In recent years, Akayev, aiming to prop up his authority, played a double-game involving the United States and Russia. Following the September 11 tragedy, the Kyrgyz government granted the US military basing rights at the Manas air field outside Bishkek. [For background see the Eurasia Insight archive]. In late 2003, Akayev welcomed the opening of a Russian base in Kant, also outside Bishkek. In hosting the two bases, Akayev apparently hoped to secure increased support for his administration by playing the two regional powers off each other.

Having soured on Akayev’s conduct, Washington policy planners were not especially sorry to see his administration toppled. Akayev has not yet formally resigned and is now living in exile outside of Moscow. The leaders of Kyrgyzstan’s provisional government – including interim Prime Minister Kurmanbek Bakiyev, interim Interior Minister Feliks Kulov and interim Foreign Minister Roza Otunbayeva – are all familiar faces in Washington, and Bush administration officials appear to believe that a close US-Kyrgyz political relationship can now be reestablished.

The revolutionary turn of events in Kyrgyzstan has prompted some Bush administration officials to wonder whether more “democratic dominos” could fall in Central Asia in the near future. Frustration in Washington is running high with President Islam Karimov in Uzbekistan. Like Akayev, Karimov forged a close strategic relationship with the United States during the early stages of the global anti-terrorist campaign. [For background see the Eurasia Insight archive]. However, Washington’s has grown increasingly annoyed with Karimov’s hard-line domestic political policies, as well as his intransigent resistance to implementing long-promised economic reforms. [For background see the Eurasia Insight archive]. Many policy makers also see the erratic behavior of Turkmenistan’s leader, Saparmurat Niyazov, as a regional security liability.

A high-level US National Security Council official suggests that Karimov, Niyazov and other authoritarian leaders may be digging their own political graves with their absolute refusal to ease up on repression and to encourage reforms in their respective nations.

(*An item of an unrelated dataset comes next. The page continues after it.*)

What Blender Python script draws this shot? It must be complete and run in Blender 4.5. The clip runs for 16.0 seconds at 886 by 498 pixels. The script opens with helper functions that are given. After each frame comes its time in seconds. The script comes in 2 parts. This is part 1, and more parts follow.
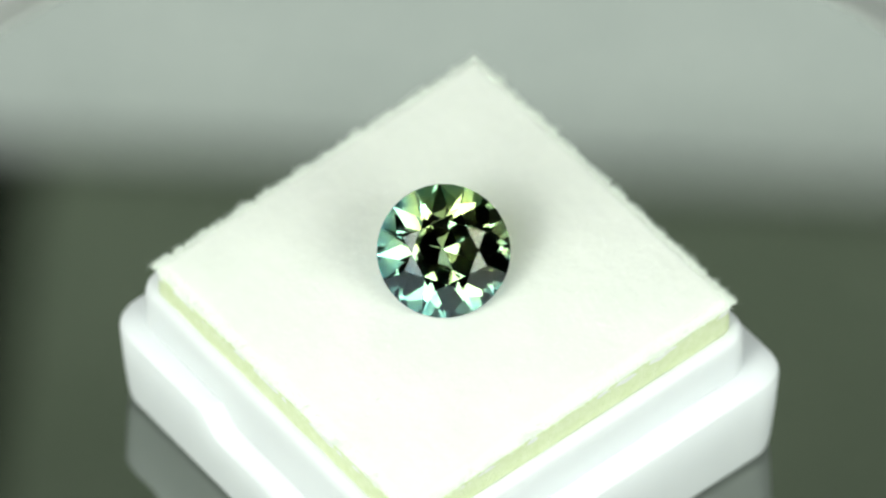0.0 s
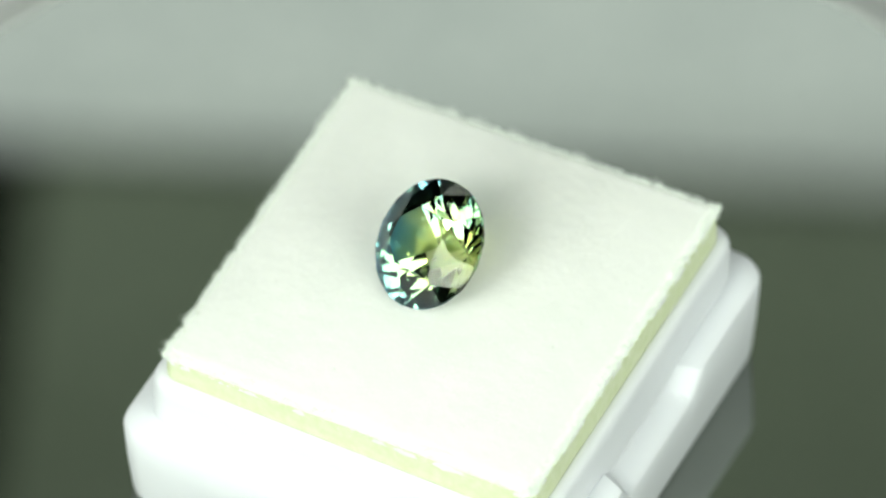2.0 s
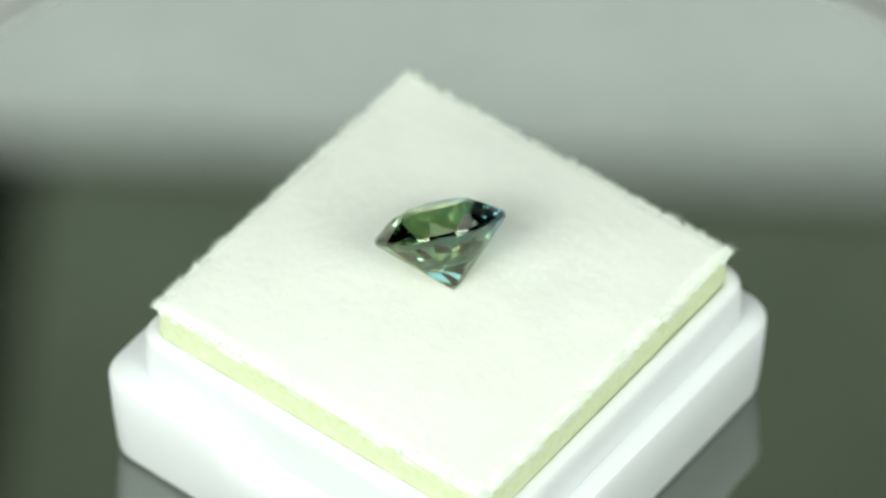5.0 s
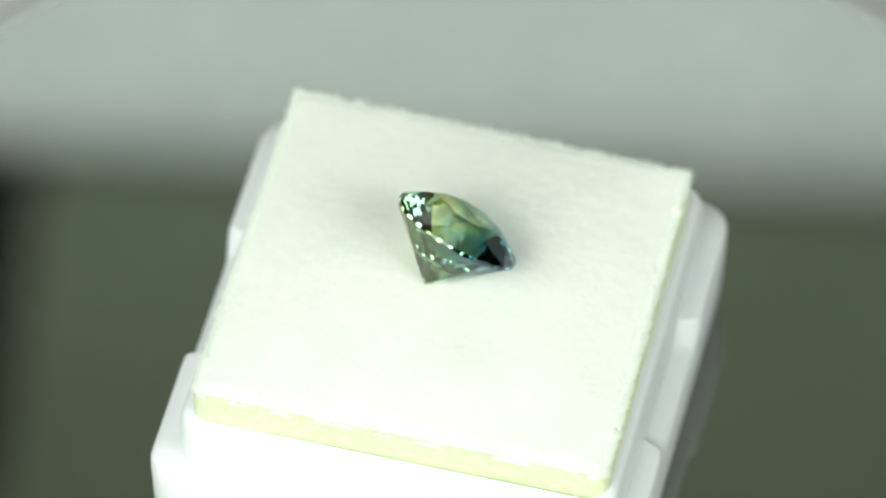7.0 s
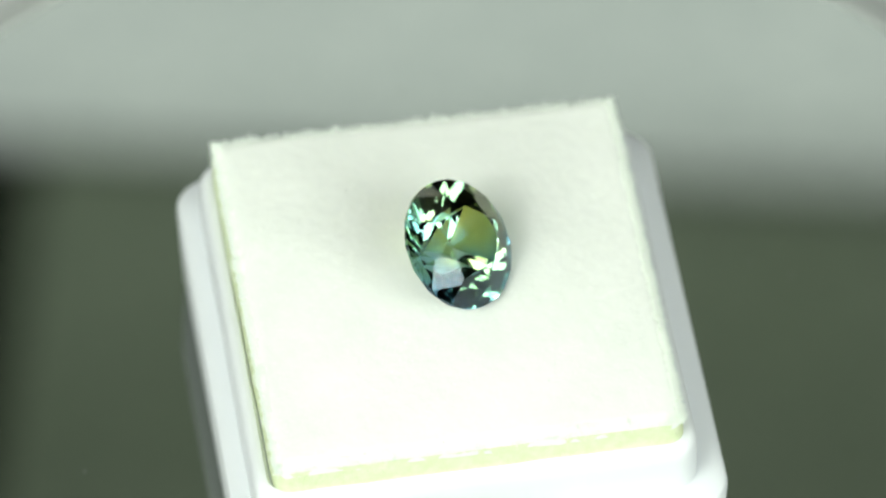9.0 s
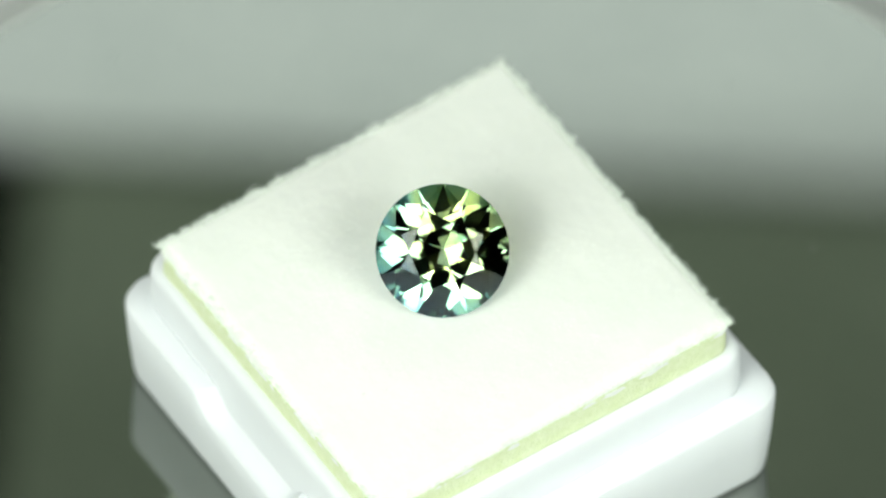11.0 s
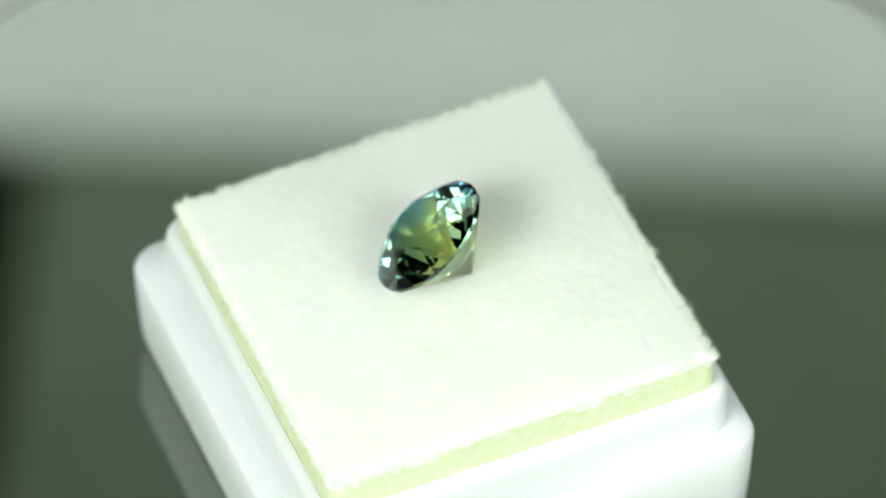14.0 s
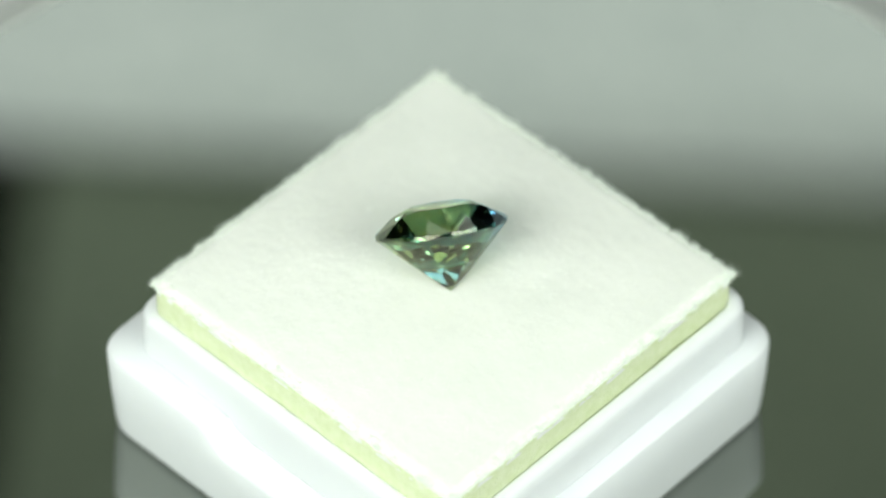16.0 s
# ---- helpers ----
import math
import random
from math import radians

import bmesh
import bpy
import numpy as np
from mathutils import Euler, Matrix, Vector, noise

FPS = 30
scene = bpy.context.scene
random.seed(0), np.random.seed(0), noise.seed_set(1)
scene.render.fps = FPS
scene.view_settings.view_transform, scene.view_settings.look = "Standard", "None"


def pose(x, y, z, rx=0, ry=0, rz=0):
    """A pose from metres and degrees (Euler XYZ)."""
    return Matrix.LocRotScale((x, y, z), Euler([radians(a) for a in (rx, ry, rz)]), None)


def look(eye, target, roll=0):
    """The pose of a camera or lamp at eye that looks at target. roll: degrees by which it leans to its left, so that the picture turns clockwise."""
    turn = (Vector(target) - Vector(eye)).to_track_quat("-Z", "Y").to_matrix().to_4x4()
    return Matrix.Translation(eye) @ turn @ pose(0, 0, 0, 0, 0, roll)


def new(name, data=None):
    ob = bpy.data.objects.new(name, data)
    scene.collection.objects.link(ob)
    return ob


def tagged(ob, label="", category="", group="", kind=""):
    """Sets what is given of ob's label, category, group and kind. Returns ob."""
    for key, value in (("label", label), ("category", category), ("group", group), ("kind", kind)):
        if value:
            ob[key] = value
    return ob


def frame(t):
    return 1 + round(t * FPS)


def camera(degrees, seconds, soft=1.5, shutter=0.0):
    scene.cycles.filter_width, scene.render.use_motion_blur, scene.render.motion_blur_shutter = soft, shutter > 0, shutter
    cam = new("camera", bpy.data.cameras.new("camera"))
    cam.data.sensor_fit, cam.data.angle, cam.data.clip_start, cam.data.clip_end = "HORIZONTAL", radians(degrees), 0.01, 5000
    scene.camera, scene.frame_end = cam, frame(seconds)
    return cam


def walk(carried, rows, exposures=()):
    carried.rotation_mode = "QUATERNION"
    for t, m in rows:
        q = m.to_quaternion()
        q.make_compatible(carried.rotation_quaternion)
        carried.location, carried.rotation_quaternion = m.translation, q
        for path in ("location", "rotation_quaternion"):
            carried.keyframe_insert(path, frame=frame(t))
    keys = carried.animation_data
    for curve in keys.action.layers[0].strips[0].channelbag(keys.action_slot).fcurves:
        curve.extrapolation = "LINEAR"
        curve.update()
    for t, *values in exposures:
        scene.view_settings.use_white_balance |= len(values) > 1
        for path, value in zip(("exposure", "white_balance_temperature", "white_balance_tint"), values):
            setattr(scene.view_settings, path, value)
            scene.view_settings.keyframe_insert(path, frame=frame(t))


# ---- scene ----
# Metres. The turntable's axis is x = y = 0, and the camera stands on the -y side.
MM = 0.001
cam = camera(7.0, 16.0, soft=2.0)
TILT = radians(49.38)
AIM = Vector((-0.03, 0.0, 17.6)) * MM
EYE = AIM + 455.5 * MM * Vector((0, -math.cos(TILT), math.sin(TILT)))
cam.data.dof.use_dof = True
cam.data.dof.focus_distance = 0.4518
cam.data.dof.aperture_fstop = 23.5
walk(cam, [(0, look(EYE, AIM)), (16.0, look(EYE, AIM))])

# ---- light ----
scene.view_settings.exposure = 0.0
world = bpy.data.worlds.new("world")
scene.world = world
world.use_nodes = True
world.node_tree.nodes["Background"].inputs[0].default_value = (0.9, 1.0, 0.92, 1)
world.node_tree.nodes["Background"].inputs[1].default_value = 0.03


def area_lamp(name, place, aim, width, height, watts, color):
    data = bpy.data.lights.new(name, "AREA")
    data.shape, data.size, data.size_y = "RECTANGLE", width, height
    data.energy, data.color = watts, color
    ob = new(name, data)
    ob.matrix_world = look(place, aim)
    return tagged(ob, "white softbox lamp beside the turntable", "lamp")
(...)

A major source of concern in Washington is that hard-line governmental practices in Central Asia are helping to swell the ranks of Islamic extremist groups, including Hizb-ut-Tahrir. [For background see the Eurasia Insight archive].

Washington policy makers are relieved that the revolution in Kyrgyzstan proved to be relatively bloodless, with only a handful of deaths occurring during the March 24 protests and subsequent looting spree. Most are well aware that if the regimes in Uzbekistan and Turkmenistan end up confronting mass protests movements, security forces could be issued orders by embattled political leaders to shoot.

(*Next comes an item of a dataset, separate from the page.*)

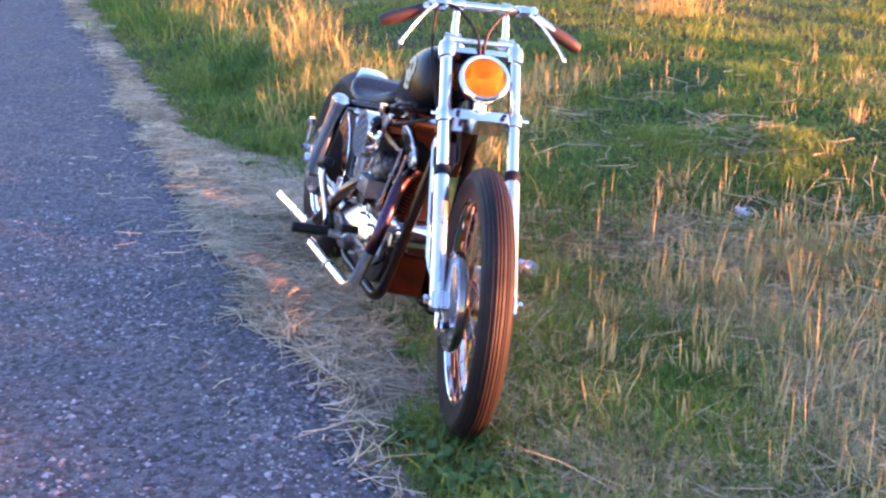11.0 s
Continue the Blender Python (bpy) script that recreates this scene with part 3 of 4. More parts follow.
part("timer", prism([(0.925 + 0.043 * math.copysign(abs(math.cos(k * math.pi / 8)) ** 0.7, math.cos(k * math.pi / 8)), 0.042 + 0.031 * math.copysign(abs(math.sin(k * math.pi / 8)) ** 0.7, math.sin(k * math.pi / 8))) for k in range(16)], -0.128, -0.06, 0.008, smooth=2, segs=3), POLISHED, bike, "polished rounded ignition timer cover")
part("float_bowl", block(0.675, 0.778, -0.155, -0.09, 0.072, 0.128, 0.008), CAST, bike, "cast alloy carburettor body")
part("manifold", tube([(0.66, -0.05, 0.20), (0.73, -0.08, 0.20), (0.80, -0.05, 0.20)], 0.025, 16), ENGINE, bike)
part("carburettor", tube([(0.735, -0.06, 0.2), (0.74, -0.12, 0.24), (0.75, -0.16, 0.262)], [0.028, 0.034, 0.045], 20), CAST, bike)
air = part("air_cleaner", lathe([(0.03, -0.155), (0.070, -0.158), (0.074, -0.165), (0.074, -0.204), (0.069, -0.204), (0.069, -0.194), (0.0, -0.194)], "Y", (0.75, 0, 0.264), 40), CHROME, bike, "round chrome air cleaner with a honeycomb cover")

# exhausts
def cut(bm, end):
    """Slants the open end of a pipe, outer side shorter."""
    for v in bm.verts:
        if (v.co - end).length < 0.025 and v.is_boundary and v.co.x < end.x + 0.012:
            v.co.x -= (v.co.y - end.y) * 1.7
    return bm


def pipe(pts, r, hot_until, name_label, hot, cold):
    q = round_path(pts, 0.07, 8)
    i = max(k for k, p in enumerate(q) if k == 0 or hot_until(p))
    hd = part("exhaust_pipe", cut(tube(q[i:], r, 20, caps=False), q[-1]), cold, bike, name_label)
    part("header", tube(q[:i + 1], r, 20, caps=False), hot, hd, "heat-stained header")
    part("bore", cut(tube([q[-1] + (q[-2] - q[-1]).normalized() * 0.10, q[-1]], r * 0.92, 20, caps=False), q[-1]), HOLLOW_BLACK, hd, "sooty open end")
    return hd


pipe([(0.568, -0.01, 0.20), (0.572, -0.05, 0.145), (0.550, -0.138, 0.046), (0.285, -0.165, -0.190), (-0.279, -0.165, -0.229)], 0.0195, lambda p: p.x > 0.33, "chrome rear exhaust pipe with an open end", HEATB, CHROME)
pipe([(0.90, -0.05, 0.215), (0.955, -0.11, 0.17), (1.005, -0.15, 0.02), (0.895, -0.16, -0.207), (0.330, -0.165, -0.230)], 0.0195, lambda p: p.z > -0.06, "chrome front exhaust pipe with an open end", HEADER, CHROME)

# oil tank
part("oil_tank", block(0.390, 0.50, -0.095, 0.132, 0.052, 0.228, 0.016), CHROME, bike, "chrome oil tank with a strap")
part("battery_box", block(0.300, 0.384, -0.085, 0.10, 0.042, 0.262, 0.010), BLACK, bike)

# kick starter, pegs, stand
part("kick_arm", tube(smooth_path([(0.459, -0.165, -0.108), (0.440, -0.178, -0.05), (0.412, -0.20, 0.02), (0.396, -0.205, 0.07)]), 0.009, 12), CHROME, bike, "chrome kick-start arm")
part("kick_pedal", tube([(0.392, -0.205, 0.072), (0.40, -0.206, 0.074), (0.49, -0.21, 0.098), (0.497, -0.21, 0.10)], [0.013, 0.020, 0.020, 0.013], 14), BLACKRUB, bike, "black rubber kick pedal")
part("foot_peg", tube([(0.60, -0.19, -0.108), (0.598, -0.31, -0.11)], 0.017, 16), BLACKRUB, bike, "black rubber foot peg")
part("foot_peg", tube([(0.47, 0.14, -0.19), (0.45, 0.31, -0.20)], 0.017, 16), BLACKRUB, bike, "black rubber foot peg")
part("side_stand", tube(smooth_path([(0.93, 0.10, -0.22), (0.955, 0.16, -0.235), (1.0, 0.25, -0.243), (1.053, 0.362, -0.262)]), 0.009, 12), CHROME, bike, "curved chrome side stand")
part("primary_cover", prism([(0.46, -0.06), (0.50, 0.0), (0.60, 0.02), (0.80, 0.01), (0.90, -0.04), (0.92, -0.10), (0.86, -0.16), (0.74, -0.18), (0.55, -0.18), (0.47, -0.13)], 0.12, 0.19, 0.02, smooth=3, segs=3), POLISHED, bike, "polished primary chain cover")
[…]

At this stage, US officials are engaging members of the Kyrgyz provisional government, discussing ways to promote economic stability and a return to constitutional order. On March 28, the American envoy to Kyrgyzstan, Ambassador Steve Young, met with Bakiyev, and separately with representatives of the Organization for Security and Cooperation in Europe, to explore ways to ensure to conduct of free and fair elections in the coming months. A tentative date for a new presidential election has been set for June 26.

While eager to assist the provisional government in fostering democratic changes, US diplomats have sought to avoid, or downplay questions concerning the legitimacy of the change in Kyrgyzstan’s political order. [For additional information see the Eurasia Insight archive]. Kyrgyzstani authorities -- including Omurbek Tekebayev, speaker of the country’s unicameral parliament – have admitted that recent developments, including the manner in which the provisional government was formed, have not always followed the Kyrgyz constitution. At the same time, Tekebayev and others have defended the provisional government’s formation and its actions so far as politically necessary, given the collapse of Akayev’s administration and Akayev’s departure for Russia.

At State Department briefings both on March 25 and March 28, spokesman Adam Ereli dodged the tangled issue of the provisional government’s legitimacy, specifically whether its leaders followed the rule of law in coming to power. “We’re dealing with reality on the ground [in Kyrgyzstan] with the understanding that what happens should happen consistent with the rule of law, consistent with the will of the Kyrgyz people and supported by the international community.”